§ **Dataset records**
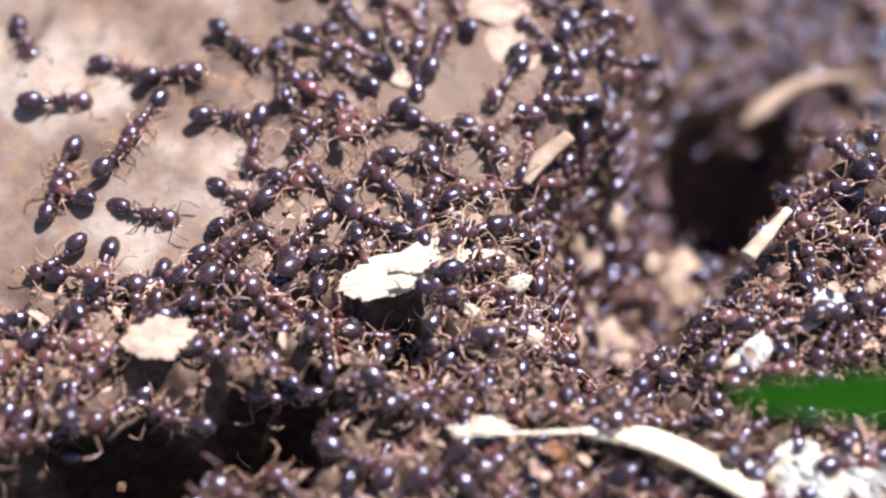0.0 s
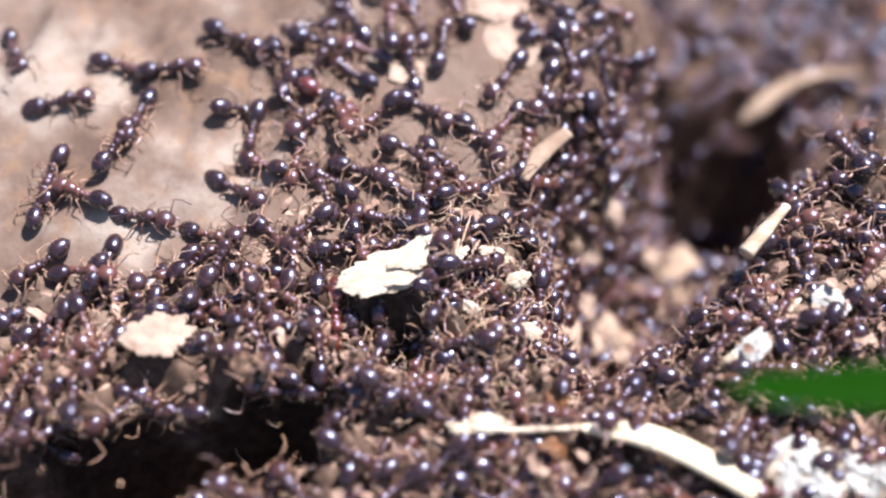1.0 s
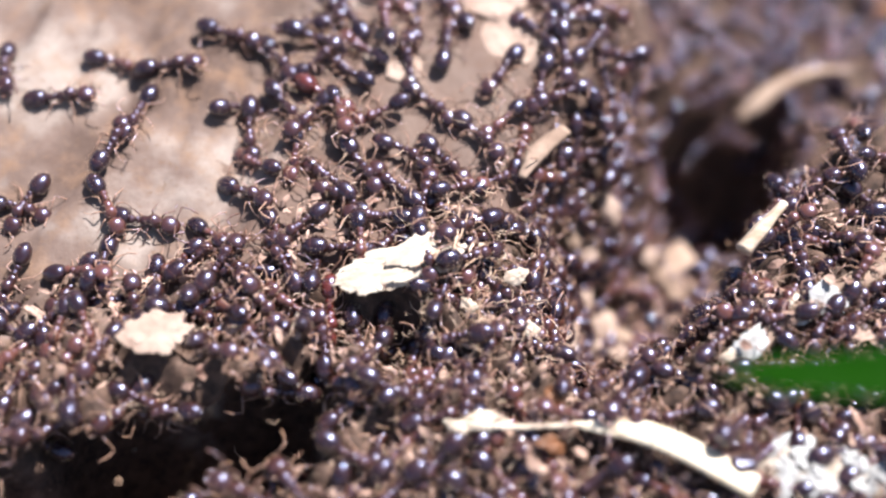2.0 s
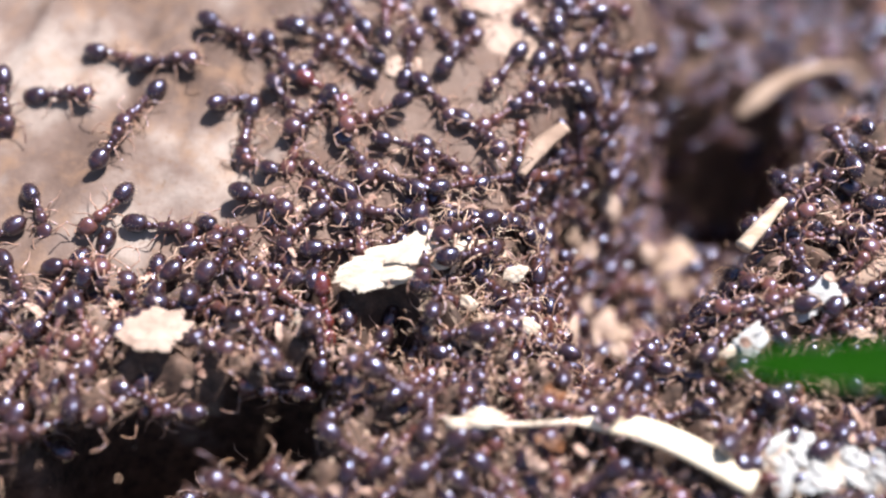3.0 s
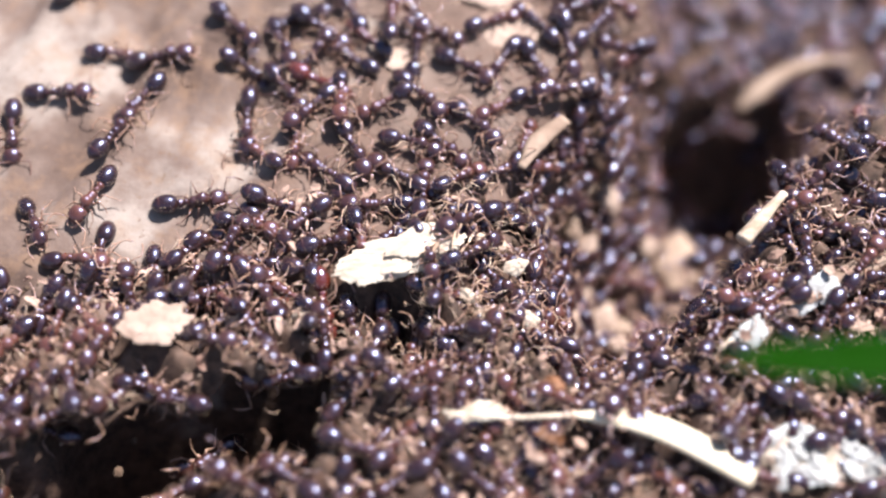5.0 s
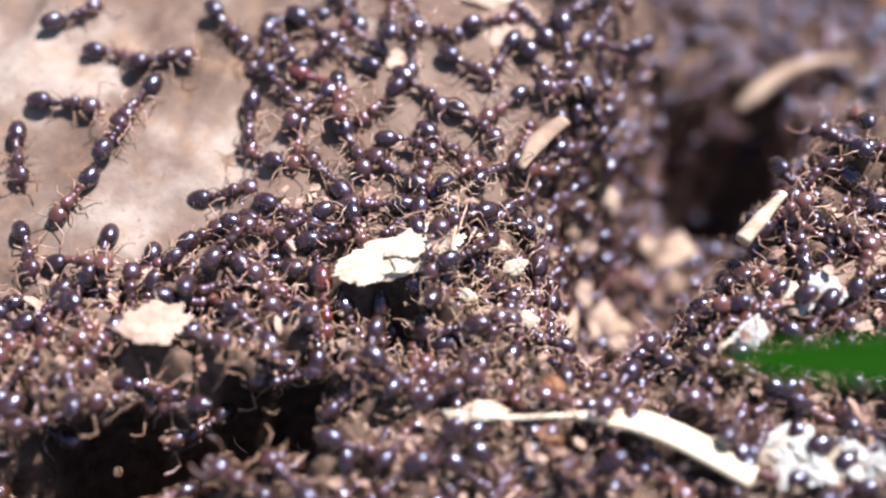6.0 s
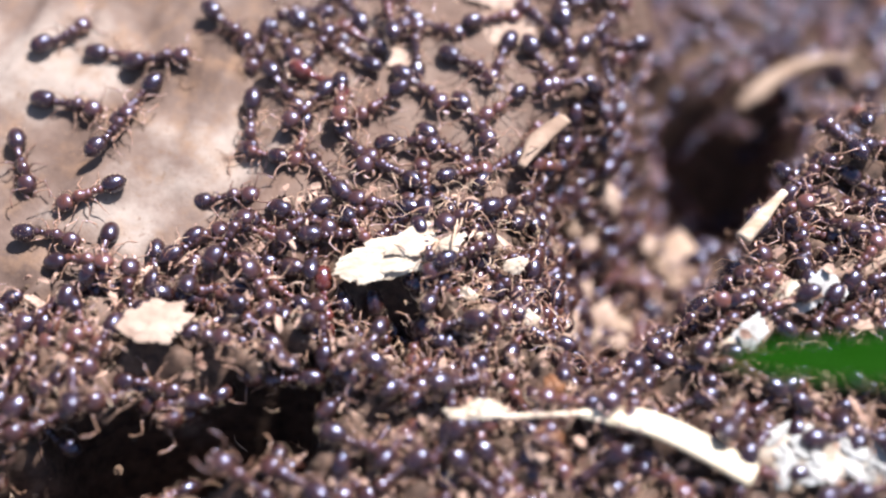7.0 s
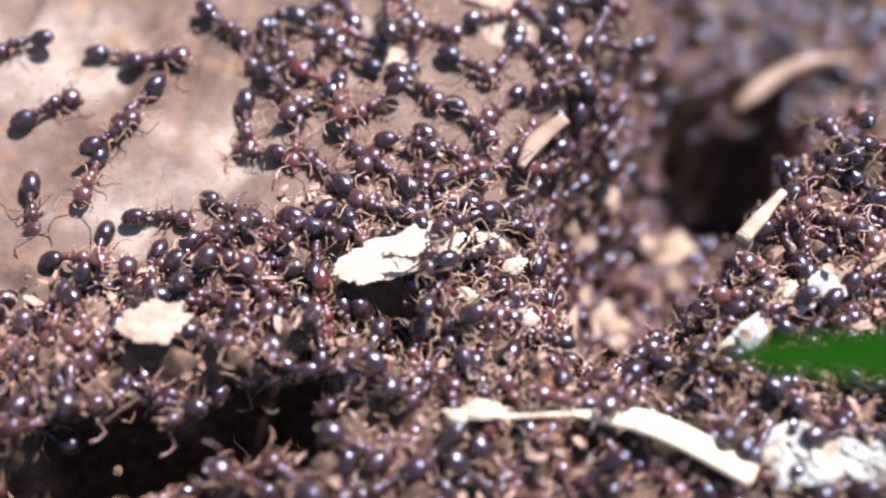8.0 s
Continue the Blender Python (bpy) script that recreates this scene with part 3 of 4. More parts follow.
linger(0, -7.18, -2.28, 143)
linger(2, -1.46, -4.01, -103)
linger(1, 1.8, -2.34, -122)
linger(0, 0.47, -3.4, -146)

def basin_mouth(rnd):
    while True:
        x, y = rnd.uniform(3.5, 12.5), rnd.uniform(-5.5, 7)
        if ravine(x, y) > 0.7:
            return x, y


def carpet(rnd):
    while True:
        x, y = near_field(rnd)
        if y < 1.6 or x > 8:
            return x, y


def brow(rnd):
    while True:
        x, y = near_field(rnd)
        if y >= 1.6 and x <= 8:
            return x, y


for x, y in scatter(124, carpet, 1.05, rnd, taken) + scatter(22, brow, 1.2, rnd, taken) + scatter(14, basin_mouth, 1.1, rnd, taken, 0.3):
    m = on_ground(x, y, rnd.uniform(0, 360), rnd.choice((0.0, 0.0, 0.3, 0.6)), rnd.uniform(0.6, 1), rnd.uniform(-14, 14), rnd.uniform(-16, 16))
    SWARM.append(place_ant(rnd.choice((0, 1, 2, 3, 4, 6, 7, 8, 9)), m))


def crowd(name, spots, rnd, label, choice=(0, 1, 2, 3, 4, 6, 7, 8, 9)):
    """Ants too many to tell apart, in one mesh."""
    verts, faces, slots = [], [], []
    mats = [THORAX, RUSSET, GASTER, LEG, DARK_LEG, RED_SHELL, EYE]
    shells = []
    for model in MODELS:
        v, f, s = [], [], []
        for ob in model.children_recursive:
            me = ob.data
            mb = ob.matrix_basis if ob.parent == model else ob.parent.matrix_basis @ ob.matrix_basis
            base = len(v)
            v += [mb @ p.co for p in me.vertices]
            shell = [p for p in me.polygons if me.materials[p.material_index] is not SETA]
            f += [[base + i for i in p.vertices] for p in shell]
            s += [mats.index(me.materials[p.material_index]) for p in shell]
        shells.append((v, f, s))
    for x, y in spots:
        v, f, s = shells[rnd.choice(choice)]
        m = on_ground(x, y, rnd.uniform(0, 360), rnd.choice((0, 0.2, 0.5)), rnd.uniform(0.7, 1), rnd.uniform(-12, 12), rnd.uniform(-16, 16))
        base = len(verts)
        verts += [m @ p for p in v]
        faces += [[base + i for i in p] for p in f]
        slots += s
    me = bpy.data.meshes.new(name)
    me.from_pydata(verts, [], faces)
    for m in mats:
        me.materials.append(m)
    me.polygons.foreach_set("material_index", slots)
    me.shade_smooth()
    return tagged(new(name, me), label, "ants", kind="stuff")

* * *

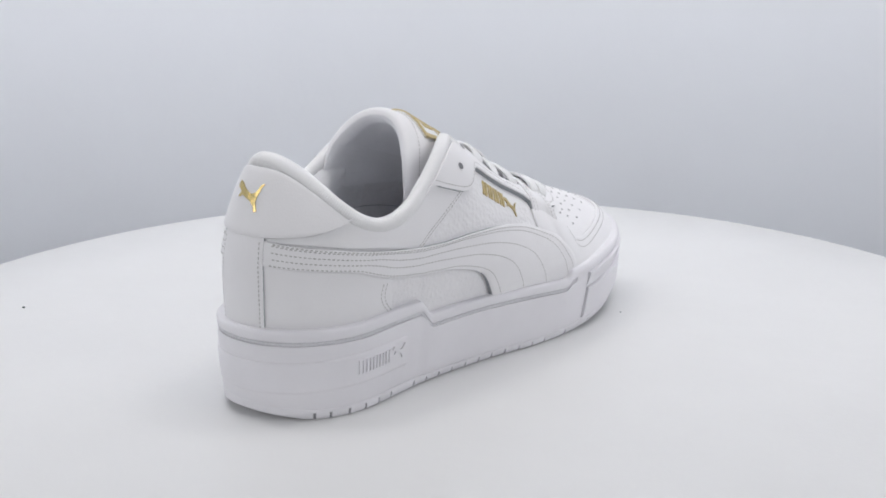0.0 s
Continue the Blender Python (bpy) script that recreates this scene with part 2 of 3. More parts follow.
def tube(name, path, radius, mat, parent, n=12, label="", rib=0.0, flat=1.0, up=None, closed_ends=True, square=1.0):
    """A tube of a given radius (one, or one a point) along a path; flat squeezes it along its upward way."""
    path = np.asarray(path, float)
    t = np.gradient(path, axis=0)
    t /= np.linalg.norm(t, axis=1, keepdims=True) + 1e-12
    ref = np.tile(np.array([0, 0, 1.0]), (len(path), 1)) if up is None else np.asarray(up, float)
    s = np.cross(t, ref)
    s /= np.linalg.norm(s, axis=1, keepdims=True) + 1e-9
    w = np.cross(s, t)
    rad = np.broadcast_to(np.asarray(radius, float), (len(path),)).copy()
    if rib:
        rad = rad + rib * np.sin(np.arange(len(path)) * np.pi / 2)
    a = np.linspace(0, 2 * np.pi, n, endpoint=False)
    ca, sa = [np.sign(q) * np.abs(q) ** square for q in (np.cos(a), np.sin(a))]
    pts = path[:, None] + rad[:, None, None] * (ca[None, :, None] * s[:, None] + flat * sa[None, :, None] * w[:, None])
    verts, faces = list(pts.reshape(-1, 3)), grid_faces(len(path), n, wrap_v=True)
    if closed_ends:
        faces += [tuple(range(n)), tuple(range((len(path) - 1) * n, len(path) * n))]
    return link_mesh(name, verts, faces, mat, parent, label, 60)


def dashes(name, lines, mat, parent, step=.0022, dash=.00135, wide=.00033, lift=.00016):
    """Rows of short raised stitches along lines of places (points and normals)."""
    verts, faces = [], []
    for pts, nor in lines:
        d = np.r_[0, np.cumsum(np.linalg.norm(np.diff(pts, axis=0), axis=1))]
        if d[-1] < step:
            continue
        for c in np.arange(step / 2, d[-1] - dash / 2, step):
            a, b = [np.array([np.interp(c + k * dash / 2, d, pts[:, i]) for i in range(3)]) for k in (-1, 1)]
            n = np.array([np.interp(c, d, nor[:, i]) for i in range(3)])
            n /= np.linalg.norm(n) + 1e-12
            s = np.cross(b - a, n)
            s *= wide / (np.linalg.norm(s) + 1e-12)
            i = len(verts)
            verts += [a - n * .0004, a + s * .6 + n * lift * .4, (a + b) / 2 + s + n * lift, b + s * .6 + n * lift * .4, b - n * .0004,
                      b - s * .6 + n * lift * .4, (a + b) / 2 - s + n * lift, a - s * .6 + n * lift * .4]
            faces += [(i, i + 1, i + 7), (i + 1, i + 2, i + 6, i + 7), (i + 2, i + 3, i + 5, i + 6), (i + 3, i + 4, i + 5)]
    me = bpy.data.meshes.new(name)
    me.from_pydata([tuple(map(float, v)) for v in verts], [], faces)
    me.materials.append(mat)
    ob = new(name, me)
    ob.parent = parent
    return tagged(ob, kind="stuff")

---

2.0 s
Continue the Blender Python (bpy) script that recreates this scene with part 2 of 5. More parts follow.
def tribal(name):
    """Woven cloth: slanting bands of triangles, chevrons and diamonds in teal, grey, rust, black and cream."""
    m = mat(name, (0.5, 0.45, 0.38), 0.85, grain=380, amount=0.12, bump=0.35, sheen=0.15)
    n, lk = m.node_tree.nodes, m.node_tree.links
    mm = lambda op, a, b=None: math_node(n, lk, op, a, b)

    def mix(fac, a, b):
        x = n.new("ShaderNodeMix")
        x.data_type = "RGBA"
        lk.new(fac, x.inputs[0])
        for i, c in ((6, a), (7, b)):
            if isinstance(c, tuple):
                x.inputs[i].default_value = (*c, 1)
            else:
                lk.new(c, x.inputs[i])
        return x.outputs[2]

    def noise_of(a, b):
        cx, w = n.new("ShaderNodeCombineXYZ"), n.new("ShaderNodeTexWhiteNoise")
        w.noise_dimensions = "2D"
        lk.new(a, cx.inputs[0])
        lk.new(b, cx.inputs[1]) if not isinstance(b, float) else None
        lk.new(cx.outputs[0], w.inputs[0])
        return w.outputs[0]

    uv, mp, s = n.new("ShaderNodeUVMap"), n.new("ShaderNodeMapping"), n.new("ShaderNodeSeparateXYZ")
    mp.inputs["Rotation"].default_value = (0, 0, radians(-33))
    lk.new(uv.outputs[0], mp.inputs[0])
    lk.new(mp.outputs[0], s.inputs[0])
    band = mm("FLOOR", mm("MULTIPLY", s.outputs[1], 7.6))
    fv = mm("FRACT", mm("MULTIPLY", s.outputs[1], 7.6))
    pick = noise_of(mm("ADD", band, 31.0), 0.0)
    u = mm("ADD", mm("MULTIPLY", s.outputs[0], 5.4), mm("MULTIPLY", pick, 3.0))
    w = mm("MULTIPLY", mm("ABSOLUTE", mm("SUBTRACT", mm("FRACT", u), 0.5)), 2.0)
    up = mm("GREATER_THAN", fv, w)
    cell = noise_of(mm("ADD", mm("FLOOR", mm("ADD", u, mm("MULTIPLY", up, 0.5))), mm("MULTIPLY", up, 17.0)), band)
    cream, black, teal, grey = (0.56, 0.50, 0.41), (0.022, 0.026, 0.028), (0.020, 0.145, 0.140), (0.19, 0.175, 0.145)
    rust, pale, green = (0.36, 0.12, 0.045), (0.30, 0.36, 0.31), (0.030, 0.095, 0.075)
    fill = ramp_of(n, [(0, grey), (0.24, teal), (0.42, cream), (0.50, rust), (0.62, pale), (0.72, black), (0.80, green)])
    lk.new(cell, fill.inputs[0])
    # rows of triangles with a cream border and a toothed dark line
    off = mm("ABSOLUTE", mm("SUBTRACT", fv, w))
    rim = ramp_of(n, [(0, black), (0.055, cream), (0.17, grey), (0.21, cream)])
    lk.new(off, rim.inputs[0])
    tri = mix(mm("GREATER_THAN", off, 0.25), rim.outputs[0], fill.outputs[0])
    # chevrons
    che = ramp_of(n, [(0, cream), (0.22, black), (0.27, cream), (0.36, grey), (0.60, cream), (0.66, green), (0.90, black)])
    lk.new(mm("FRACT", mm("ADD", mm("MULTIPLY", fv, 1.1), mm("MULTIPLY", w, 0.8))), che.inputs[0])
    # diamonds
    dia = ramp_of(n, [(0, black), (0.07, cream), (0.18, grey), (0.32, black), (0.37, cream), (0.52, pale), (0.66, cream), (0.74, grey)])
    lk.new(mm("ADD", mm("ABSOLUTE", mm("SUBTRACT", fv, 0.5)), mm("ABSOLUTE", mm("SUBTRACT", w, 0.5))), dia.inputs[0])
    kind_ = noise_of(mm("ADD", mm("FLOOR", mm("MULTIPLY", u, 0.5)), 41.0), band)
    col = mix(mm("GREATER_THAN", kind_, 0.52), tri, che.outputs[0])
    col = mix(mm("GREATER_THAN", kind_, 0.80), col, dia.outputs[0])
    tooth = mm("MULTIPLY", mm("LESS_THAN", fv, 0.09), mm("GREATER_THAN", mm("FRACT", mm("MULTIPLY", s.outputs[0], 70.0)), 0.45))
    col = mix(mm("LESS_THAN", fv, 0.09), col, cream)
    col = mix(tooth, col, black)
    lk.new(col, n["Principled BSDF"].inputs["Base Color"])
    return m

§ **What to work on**
Filter the records above and return every line that holds the word "More".

§ **Exercise output**
Continue the Blender Python (bpy) script that recreates this scene with part 3 of 4. More parts follow.
Continue the Blender Python (bpy) script that recreates this scene with part 2 of 3. More parts follow.
Continue the Blender Python (bpy) script that recreates this scene with part 2 of 5. More parts follow.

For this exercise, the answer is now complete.